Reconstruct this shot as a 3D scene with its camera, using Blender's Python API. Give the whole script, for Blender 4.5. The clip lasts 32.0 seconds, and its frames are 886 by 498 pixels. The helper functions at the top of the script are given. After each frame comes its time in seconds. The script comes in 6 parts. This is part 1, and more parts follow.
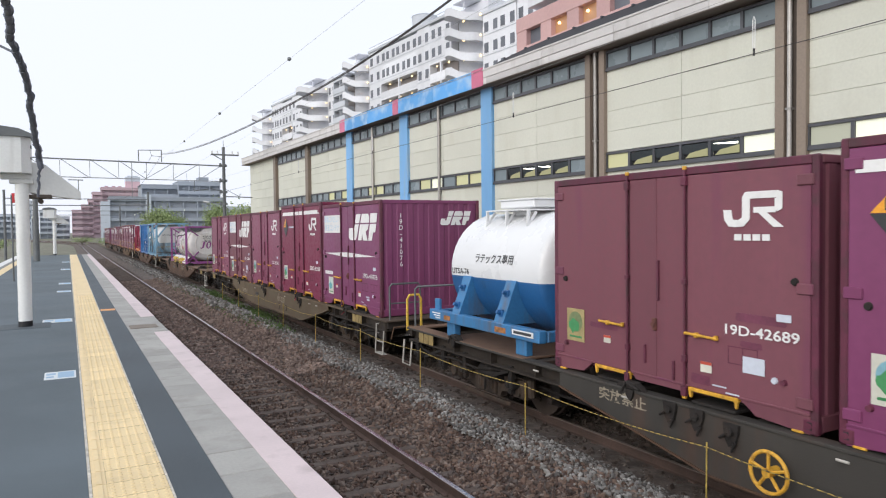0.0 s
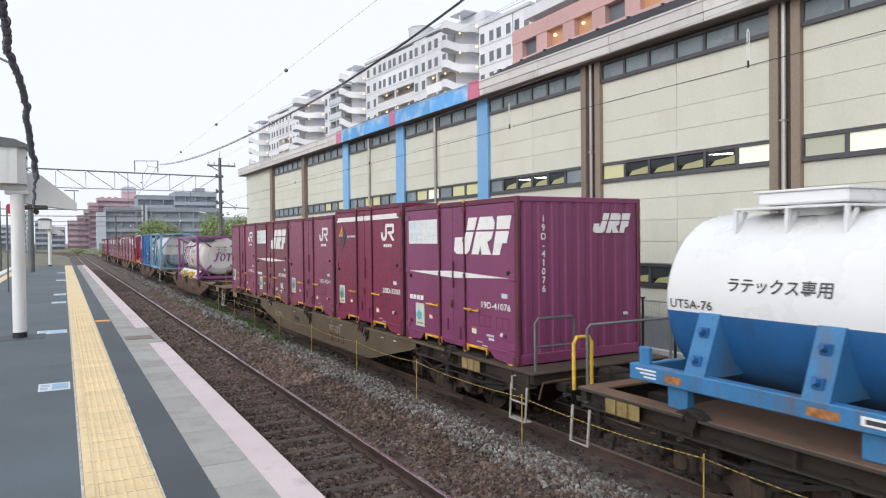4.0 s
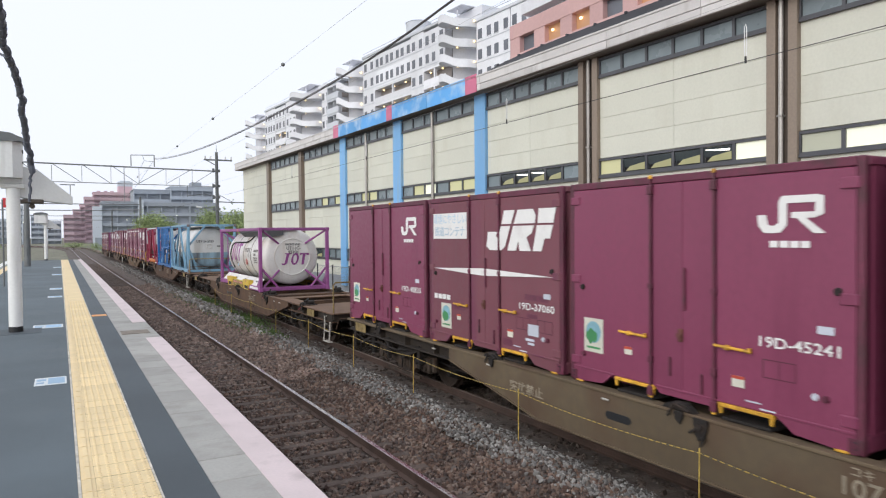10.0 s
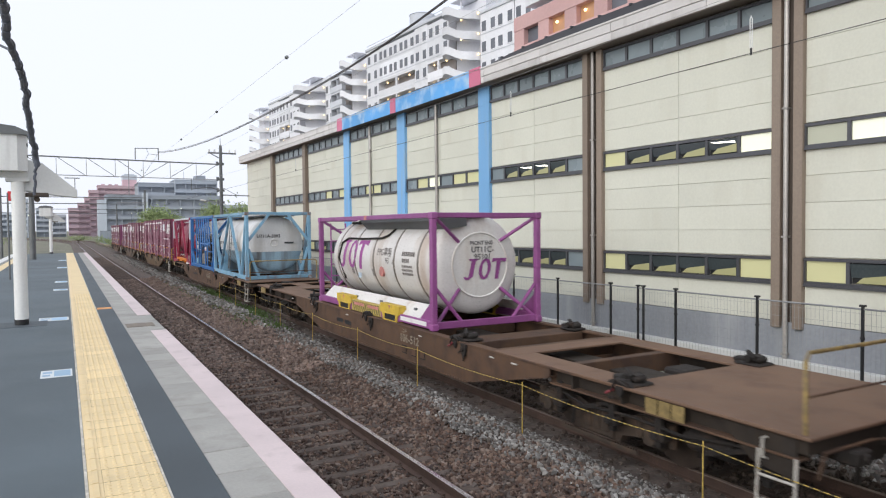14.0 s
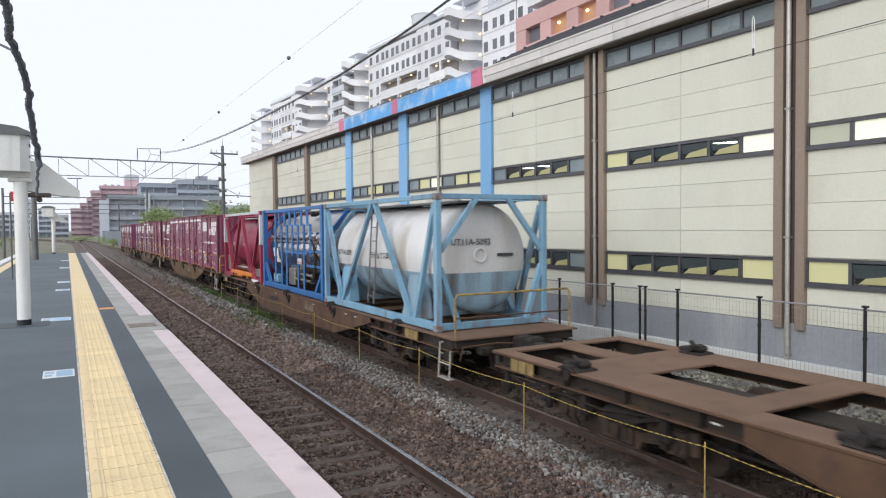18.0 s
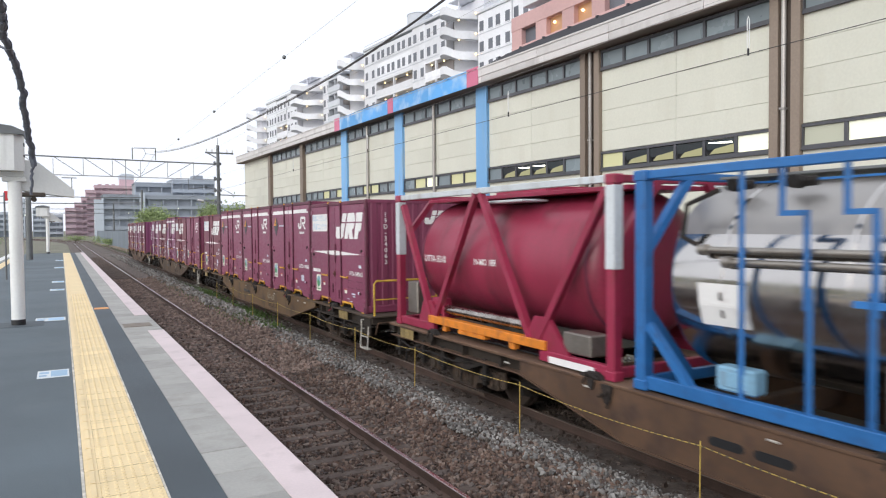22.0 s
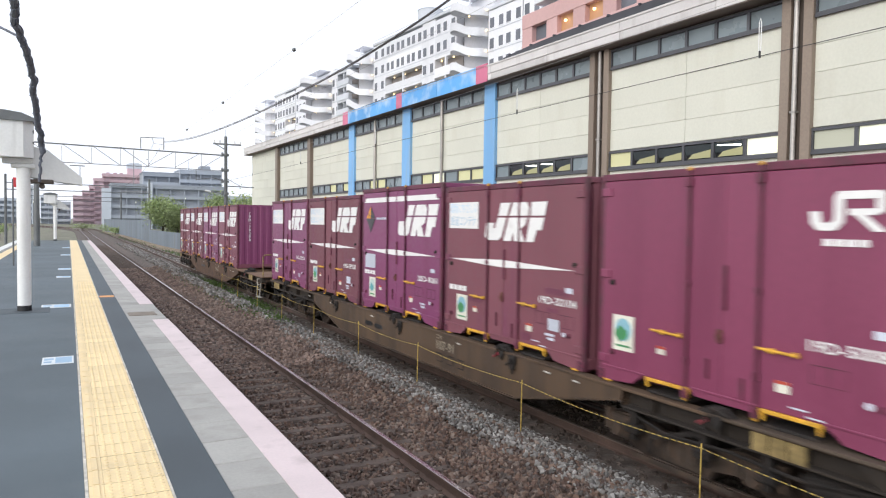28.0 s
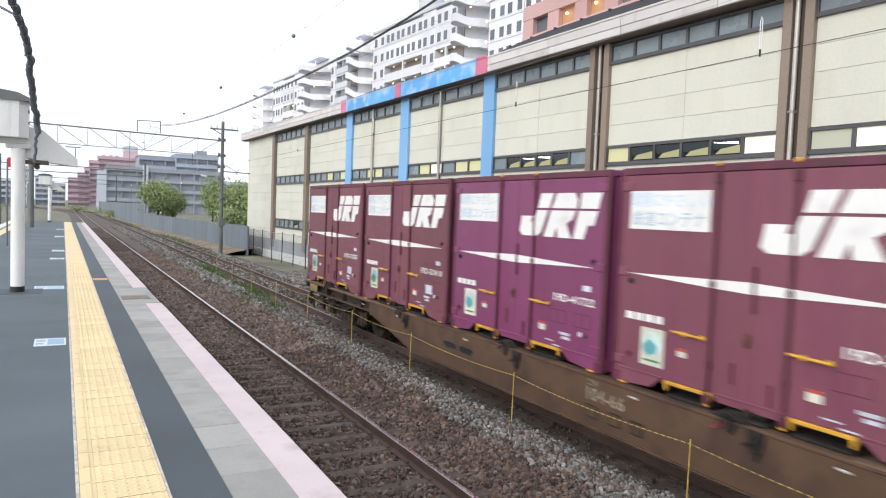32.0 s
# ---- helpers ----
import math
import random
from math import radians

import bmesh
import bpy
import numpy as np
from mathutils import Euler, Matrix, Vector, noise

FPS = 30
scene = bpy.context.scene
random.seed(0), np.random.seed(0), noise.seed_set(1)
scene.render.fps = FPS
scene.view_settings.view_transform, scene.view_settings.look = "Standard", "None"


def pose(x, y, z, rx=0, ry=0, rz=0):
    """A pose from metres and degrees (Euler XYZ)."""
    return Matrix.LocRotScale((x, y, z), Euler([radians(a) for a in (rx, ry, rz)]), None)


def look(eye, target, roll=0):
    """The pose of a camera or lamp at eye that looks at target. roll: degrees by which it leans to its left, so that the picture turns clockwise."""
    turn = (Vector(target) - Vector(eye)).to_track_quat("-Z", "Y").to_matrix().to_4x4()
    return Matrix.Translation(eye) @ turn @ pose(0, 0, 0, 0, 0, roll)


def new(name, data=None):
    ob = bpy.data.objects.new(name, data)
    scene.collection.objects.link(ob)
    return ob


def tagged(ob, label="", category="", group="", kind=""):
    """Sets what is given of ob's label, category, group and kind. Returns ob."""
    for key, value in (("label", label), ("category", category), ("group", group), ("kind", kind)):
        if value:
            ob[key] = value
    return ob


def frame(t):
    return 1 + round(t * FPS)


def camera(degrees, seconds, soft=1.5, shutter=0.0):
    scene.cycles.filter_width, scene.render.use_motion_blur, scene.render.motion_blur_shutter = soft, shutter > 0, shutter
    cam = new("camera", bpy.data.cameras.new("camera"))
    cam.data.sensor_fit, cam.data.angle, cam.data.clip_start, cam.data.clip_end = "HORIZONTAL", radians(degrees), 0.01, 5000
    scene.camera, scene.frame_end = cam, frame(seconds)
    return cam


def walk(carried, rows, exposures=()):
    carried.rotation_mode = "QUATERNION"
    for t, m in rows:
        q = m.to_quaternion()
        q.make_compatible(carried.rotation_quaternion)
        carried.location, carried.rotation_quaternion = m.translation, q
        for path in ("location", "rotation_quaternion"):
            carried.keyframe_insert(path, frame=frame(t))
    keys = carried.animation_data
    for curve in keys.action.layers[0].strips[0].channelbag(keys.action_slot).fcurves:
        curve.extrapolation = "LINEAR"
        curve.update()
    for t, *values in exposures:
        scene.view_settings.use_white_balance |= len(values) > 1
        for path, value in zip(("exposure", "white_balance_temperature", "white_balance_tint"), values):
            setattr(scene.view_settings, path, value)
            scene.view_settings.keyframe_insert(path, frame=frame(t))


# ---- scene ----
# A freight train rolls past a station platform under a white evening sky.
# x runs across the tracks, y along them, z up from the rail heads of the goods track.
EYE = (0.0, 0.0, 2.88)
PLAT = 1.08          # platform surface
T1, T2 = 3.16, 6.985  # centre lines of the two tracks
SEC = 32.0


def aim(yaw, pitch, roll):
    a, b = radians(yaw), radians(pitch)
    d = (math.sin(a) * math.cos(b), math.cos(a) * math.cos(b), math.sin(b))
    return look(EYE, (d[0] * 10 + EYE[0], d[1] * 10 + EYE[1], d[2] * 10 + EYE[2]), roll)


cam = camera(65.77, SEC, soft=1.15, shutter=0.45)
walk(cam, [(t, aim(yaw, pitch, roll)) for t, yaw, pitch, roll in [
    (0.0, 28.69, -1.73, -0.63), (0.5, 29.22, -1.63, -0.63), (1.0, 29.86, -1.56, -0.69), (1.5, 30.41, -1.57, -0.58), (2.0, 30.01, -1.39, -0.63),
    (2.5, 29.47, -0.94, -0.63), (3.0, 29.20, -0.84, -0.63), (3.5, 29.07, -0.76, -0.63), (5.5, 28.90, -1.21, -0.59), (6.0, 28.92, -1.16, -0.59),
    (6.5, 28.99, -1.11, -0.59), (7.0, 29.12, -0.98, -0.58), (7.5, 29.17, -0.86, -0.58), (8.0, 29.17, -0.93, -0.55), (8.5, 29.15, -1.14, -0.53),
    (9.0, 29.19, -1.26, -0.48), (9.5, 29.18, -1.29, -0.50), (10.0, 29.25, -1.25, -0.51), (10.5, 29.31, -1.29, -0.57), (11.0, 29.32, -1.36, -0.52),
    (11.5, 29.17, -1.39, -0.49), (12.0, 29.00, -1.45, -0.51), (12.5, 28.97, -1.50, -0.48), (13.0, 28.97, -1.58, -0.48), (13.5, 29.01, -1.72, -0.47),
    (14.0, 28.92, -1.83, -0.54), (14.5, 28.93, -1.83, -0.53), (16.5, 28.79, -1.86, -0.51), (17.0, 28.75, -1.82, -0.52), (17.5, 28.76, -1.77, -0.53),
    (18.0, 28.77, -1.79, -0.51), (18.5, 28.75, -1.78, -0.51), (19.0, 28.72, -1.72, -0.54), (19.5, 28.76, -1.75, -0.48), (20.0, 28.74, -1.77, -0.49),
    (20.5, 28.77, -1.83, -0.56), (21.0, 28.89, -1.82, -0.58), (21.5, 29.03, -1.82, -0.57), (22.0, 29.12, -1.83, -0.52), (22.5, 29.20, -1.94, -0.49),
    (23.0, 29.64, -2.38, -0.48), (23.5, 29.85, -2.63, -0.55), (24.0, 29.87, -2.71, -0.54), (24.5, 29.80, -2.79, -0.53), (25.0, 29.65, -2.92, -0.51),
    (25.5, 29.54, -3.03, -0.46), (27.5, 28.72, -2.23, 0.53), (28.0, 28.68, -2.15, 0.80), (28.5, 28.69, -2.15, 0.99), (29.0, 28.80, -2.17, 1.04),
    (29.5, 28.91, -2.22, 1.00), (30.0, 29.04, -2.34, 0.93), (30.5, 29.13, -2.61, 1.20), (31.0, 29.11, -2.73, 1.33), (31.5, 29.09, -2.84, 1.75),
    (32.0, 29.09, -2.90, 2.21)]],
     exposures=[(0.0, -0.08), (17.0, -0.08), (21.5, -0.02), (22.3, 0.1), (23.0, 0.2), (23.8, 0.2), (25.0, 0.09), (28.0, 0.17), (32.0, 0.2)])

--

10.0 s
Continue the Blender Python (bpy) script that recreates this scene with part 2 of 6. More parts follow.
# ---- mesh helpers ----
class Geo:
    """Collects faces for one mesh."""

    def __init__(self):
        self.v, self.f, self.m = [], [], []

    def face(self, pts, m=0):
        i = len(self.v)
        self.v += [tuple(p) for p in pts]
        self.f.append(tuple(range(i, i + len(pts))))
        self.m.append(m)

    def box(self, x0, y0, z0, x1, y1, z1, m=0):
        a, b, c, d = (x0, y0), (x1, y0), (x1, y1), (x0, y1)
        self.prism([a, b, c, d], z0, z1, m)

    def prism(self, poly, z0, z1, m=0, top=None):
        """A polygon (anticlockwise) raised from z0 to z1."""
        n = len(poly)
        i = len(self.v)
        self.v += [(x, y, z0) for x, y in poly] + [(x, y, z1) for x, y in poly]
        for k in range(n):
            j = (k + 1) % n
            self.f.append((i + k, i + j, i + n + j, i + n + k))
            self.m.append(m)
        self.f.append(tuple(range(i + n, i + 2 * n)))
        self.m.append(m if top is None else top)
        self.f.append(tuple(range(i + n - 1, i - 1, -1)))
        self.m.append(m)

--

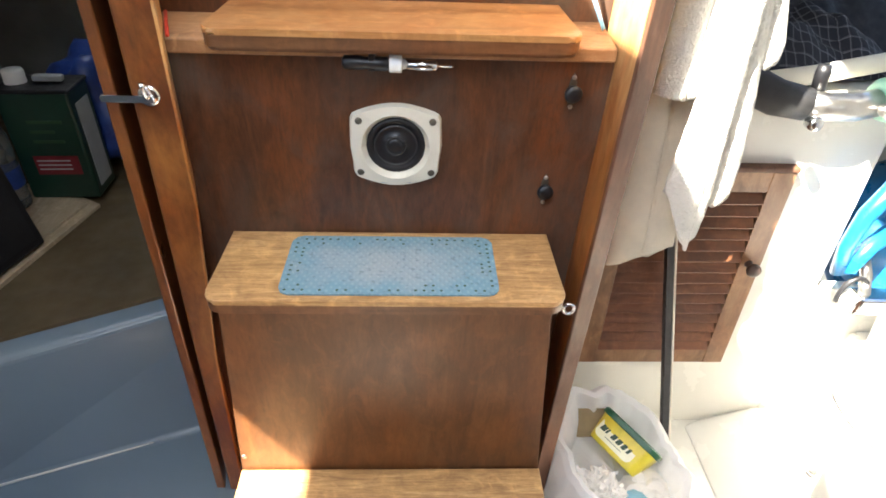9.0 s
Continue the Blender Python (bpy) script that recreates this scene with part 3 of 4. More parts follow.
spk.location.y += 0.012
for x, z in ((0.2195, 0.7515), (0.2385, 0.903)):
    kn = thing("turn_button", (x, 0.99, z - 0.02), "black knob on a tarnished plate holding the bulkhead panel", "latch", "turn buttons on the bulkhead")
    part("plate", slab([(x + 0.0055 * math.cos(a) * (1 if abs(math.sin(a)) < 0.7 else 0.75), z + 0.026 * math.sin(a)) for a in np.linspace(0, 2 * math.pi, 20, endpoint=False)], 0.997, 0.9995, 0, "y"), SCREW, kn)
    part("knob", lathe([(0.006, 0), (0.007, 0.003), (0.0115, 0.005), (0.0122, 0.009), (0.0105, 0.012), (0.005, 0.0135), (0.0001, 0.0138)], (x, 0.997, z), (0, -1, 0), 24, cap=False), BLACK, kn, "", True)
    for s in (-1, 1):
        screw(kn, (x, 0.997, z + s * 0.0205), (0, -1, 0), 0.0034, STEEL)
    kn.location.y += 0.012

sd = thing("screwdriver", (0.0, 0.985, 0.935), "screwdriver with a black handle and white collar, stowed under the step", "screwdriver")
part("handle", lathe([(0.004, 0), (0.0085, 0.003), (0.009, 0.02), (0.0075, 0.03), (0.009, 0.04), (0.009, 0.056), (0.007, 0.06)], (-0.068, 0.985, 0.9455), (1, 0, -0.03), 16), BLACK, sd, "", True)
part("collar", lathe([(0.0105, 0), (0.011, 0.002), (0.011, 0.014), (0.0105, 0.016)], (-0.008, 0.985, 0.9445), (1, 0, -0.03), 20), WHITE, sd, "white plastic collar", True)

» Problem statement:
Write down only how many lines in the listing contain the word "values".

» Completed task:
3